Objective: Begin with the line that contains "for t, *values" and end with the line that contains "scene.view_settings.keyframe_insert(path, frame=frame(t))": copy that span of lines exactly, and nothing outside it.

• • •

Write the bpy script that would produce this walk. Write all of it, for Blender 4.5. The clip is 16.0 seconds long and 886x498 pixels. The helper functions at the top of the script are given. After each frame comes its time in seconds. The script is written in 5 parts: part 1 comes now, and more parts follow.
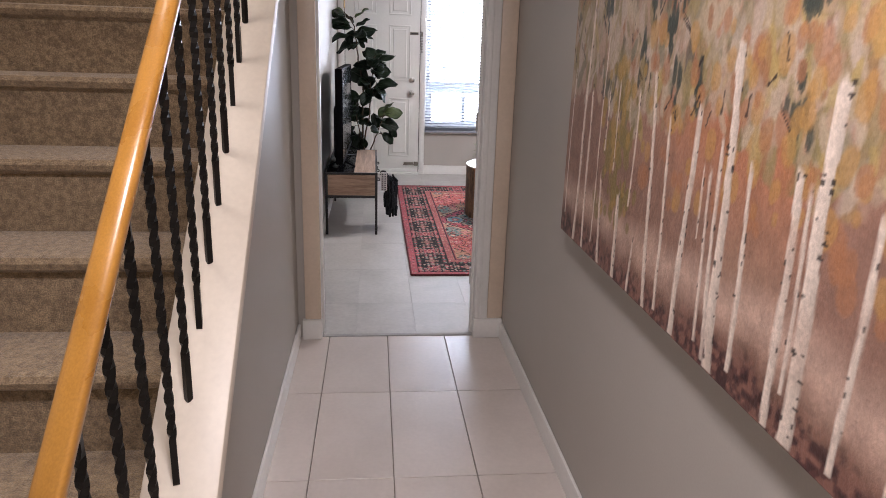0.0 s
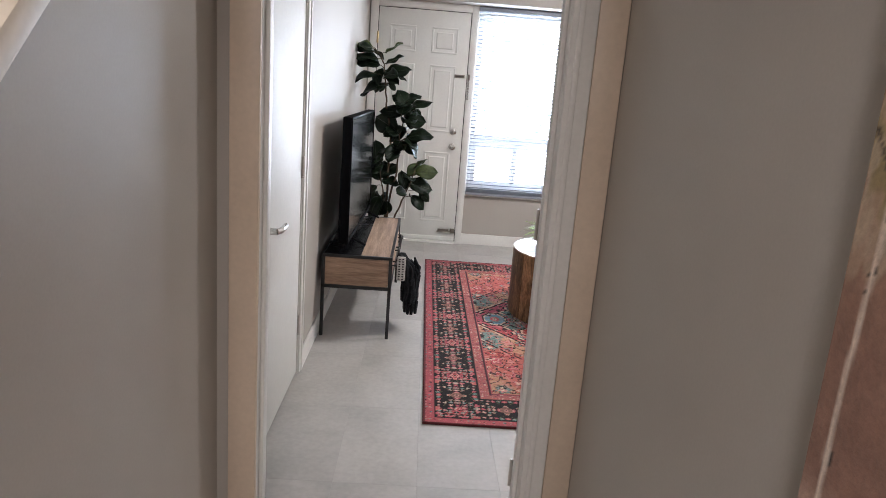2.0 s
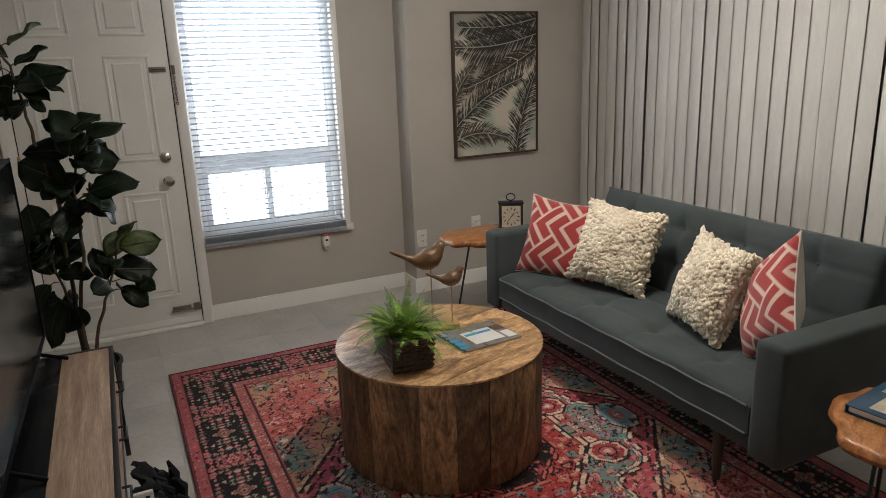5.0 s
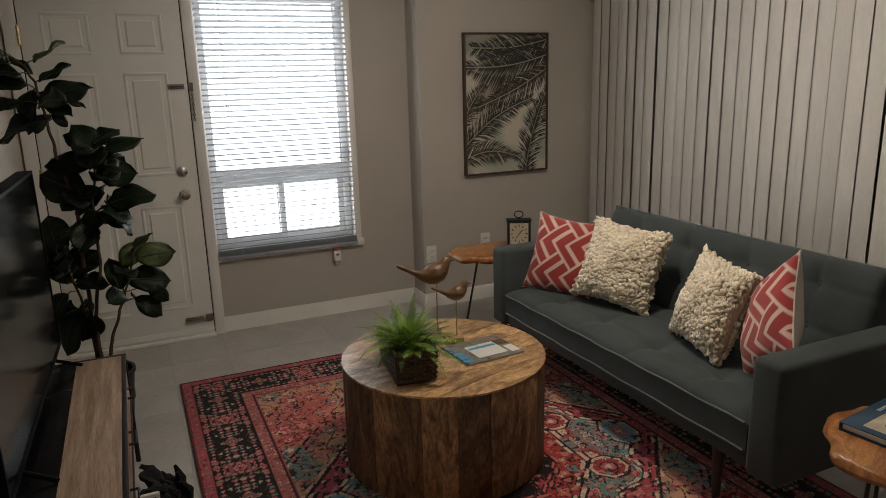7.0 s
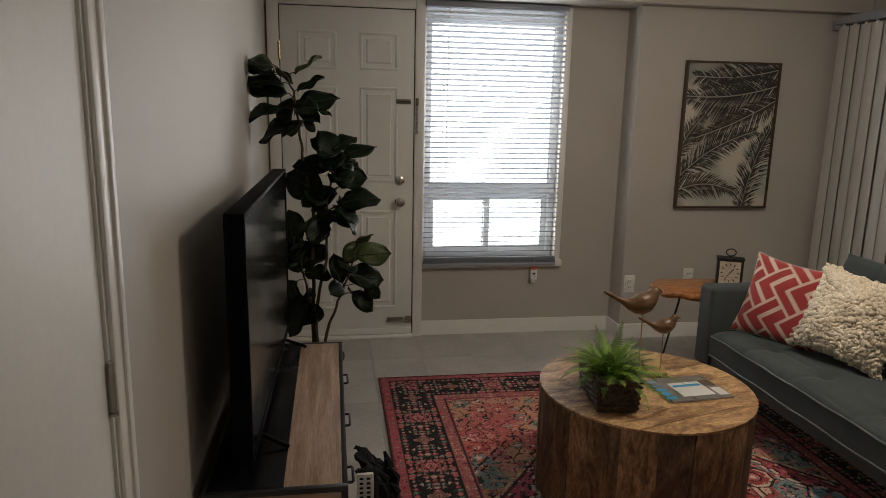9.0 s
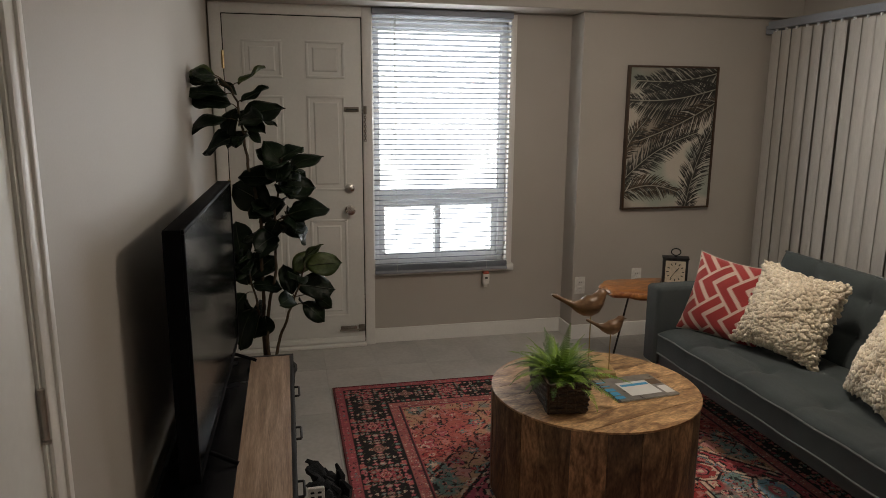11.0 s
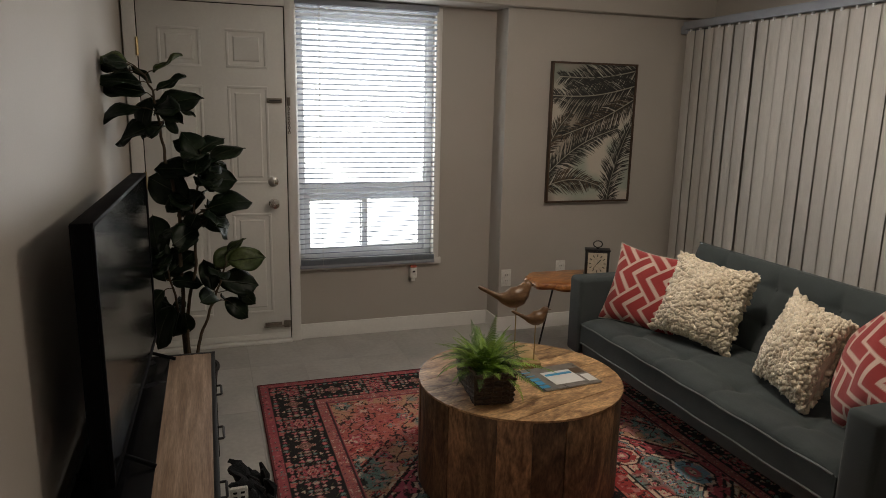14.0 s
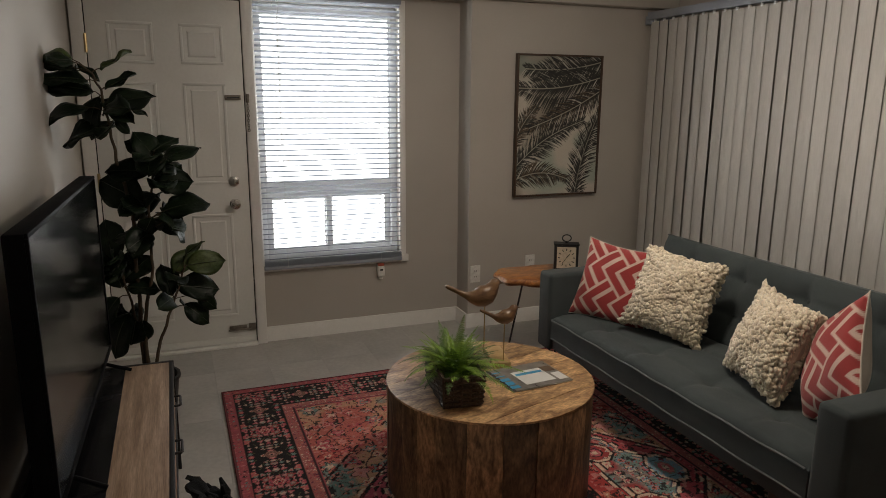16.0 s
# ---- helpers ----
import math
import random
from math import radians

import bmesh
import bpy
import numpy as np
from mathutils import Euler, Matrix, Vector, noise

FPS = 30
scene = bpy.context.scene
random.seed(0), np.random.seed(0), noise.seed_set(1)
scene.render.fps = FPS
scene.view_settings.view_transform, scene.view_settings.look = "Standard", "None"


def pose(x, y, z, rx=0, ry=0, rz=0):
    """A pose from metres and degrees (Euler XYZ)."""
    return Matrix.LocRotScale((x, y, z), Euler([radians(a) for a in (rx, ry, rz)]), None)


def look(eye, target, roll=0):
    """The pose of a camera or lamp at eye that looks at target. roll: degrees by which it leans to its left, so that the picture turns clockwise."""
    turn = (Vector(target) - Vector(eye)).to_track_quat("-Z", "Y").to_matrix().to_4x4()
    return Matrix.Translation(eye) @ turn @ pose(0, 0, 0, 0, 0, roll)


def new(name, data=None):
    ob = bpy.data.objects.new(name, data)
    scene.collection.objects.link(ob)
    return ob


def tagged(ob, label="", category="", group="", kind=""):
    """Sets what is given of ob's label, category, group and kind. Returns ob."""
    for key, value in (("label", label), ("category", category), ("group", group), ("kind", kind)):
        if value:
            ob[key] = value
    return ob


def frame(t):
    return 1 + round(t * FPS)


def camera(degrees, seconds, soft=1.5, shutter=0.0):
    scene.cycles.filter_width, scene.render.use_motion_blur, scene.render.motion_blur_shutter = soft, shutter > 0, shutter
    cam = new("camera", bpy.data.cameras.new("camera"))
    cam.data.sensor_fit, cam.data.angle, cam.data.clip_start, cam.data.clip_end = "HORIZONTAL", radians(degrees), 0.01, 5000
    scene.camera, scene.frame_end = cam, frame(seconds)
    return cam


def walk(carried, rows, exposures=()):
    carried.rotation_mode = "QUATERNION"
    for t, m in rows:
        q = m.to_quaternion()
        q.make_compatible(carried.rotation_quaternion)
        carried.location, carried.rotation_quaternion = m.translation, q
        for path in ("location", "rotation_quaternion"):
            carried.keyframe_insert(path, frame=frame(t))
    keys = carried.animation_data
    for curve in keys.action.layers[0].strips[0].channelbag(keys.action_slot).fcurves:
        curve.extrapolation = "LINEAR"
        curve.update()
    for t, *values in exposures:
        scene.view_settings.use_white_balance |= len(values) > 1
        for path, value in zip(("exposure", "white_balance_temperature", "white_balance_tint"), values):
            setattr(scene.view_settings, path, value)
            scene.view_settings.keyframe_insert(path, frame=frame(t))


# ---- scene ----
cam = camera(65.3, 16.0, 0.75)
PATH = [
    (0, (-0.072, -3.221, 1.413), (0.129, -1.314, 0.847), 1.8),
    (0.5, (0.004, -2.999, 1.398), (0.176, -1.011, 0.972), 1.0),
    (1, (0.077, -2.633, 1.378), (0.214, -0.701, 0.879), 2.1),
    (1.5, (0.091, -2.225, 1.378), (0.291, -0.305, 0.858), 5.2),
    (2, (0.091, -1.792, 1.42), (0.166, 0.154, 0.964), 4.4),
    (2.5, (0.088, -1.323, 1.418), (0.101, 0.618, 0.933), 2.3),
    (3, (0.044, -0.889, 1.42), (0.134, 1.032, 0.871), 3.4),
    (3.5, (0.04, -0.424, 1.409), (0.13, 1.478, 0.798), 2.3),
    (4, (0.036, -0.023, 1.439), (0.415, 1.846, 0.837), 0.0),
    (4.5, (0.077, 0.204, 1.476), (0.769, 1.995, 0.914), -2.4),
    (4.7, (0.057, 0.257, 1.502), (0.842, 2.014, 0.957), -2.6),
    (6.8, (0.076, 0.19, 1.522), (0.971, 1.917, 1.059), -1.4),
    (7, (0.067, 0.185, 1.513), (0.862, 1.958, 1.039), -1.6),
    (7.5, (-0.01, 0.18, 1.502), (0.495, 2.052, 1.013), 0.3),
    (8, (-0.048, 0.144, 1.496), (0.306, 2.06, 1.043), -0.1),
    (8.5, (-0.043, 0.172, 1.526), (0.272, 2.101, 1.102), 0.9),
    (8.7, (-0.075, 0.188, 1.507), (0.239, 2.119, 1.093), 1.3),
    (10.8, (-0.04, 0.159, 1.531), (0.282, 2.091, 1.123), -0.3),
    (11, (-0.04, 0.174, 1.527), (0.394, 2.086, 1.129), 0.4),
    (11.5, (-0.036, 0.173, 1.531), (0.447, 2.074, 1.143), 0.6),
    (12, (-0.043, 0.169, 1.533), (0.476, 2.062, 1.149), 1.1),
    (12.5, (-0.037, 0.171, 1.528), (0.501, 2.058, 1.143), 0.4),
    (13, (-0.031, 0.173, 1.532), (0.522, 2.054, 1.138), 0.5),
    (13.5, (-0.029, 0.184, 1.523), (0.559, 2.051, 1.109), 0.7),
    (14, (-0.03, 0.179, 1.519), (0.602, 2.031, 1.109), 1.2),
    (14.5, (-0.03, 0.171, 1.523), (0.627, 2.017, 1.124), 1.5),
    (15, (-0.025, 0.173, 1.527), (0.635, 2.016, 1.118), 1.0),
    (15.5, (-0.004, 0.214, 1.512), (0.685, 2.042, 1.083), 2.3),
    (16, (0.019, 0.243, 1.527), (0.727, 2.064, 1.099), 0.4),
]
BASE = 1.0
EXPOSURES = [(t, BASE + e, k, tint) for t, e, k, tint in ((0.0, 1.88, 5600, 16), (1.0, 1.93, 5650, 14), (2.0, 1.94, 5650, 11), (2.5, 1.78, 5650, 9), (3.0, 1.64, 5600, 7), (3.6, 1.50, 5600, 5), (4.0, 1.54, 5650, 5), (4.5, 1.23, 5950, 5),
                                                          (4.7, 1.05, 6050, 6), (5.6, 0.54, 6500, 8), (7.0, 0.28, 6750, 9), (9.0, 0.22, 6750, 10), (16.0, 0.16, 6750, 10))]
walk(cam, [(t, look(eye, target, roll)) for t, eye, target, roll in PATH], EXPOSURES)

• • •

Complete answer:
    for t, *values in exposures:
        scene.view_settings.use_white_balance |= len(values) > 1
        for path, value in zip(("exposure", "white_balance_temperature", "white_balance_tint"), values):
            setattr(scene.view_settings, path, value)
            scene.view_settings.keyframe_insert(path, frame=frame(t))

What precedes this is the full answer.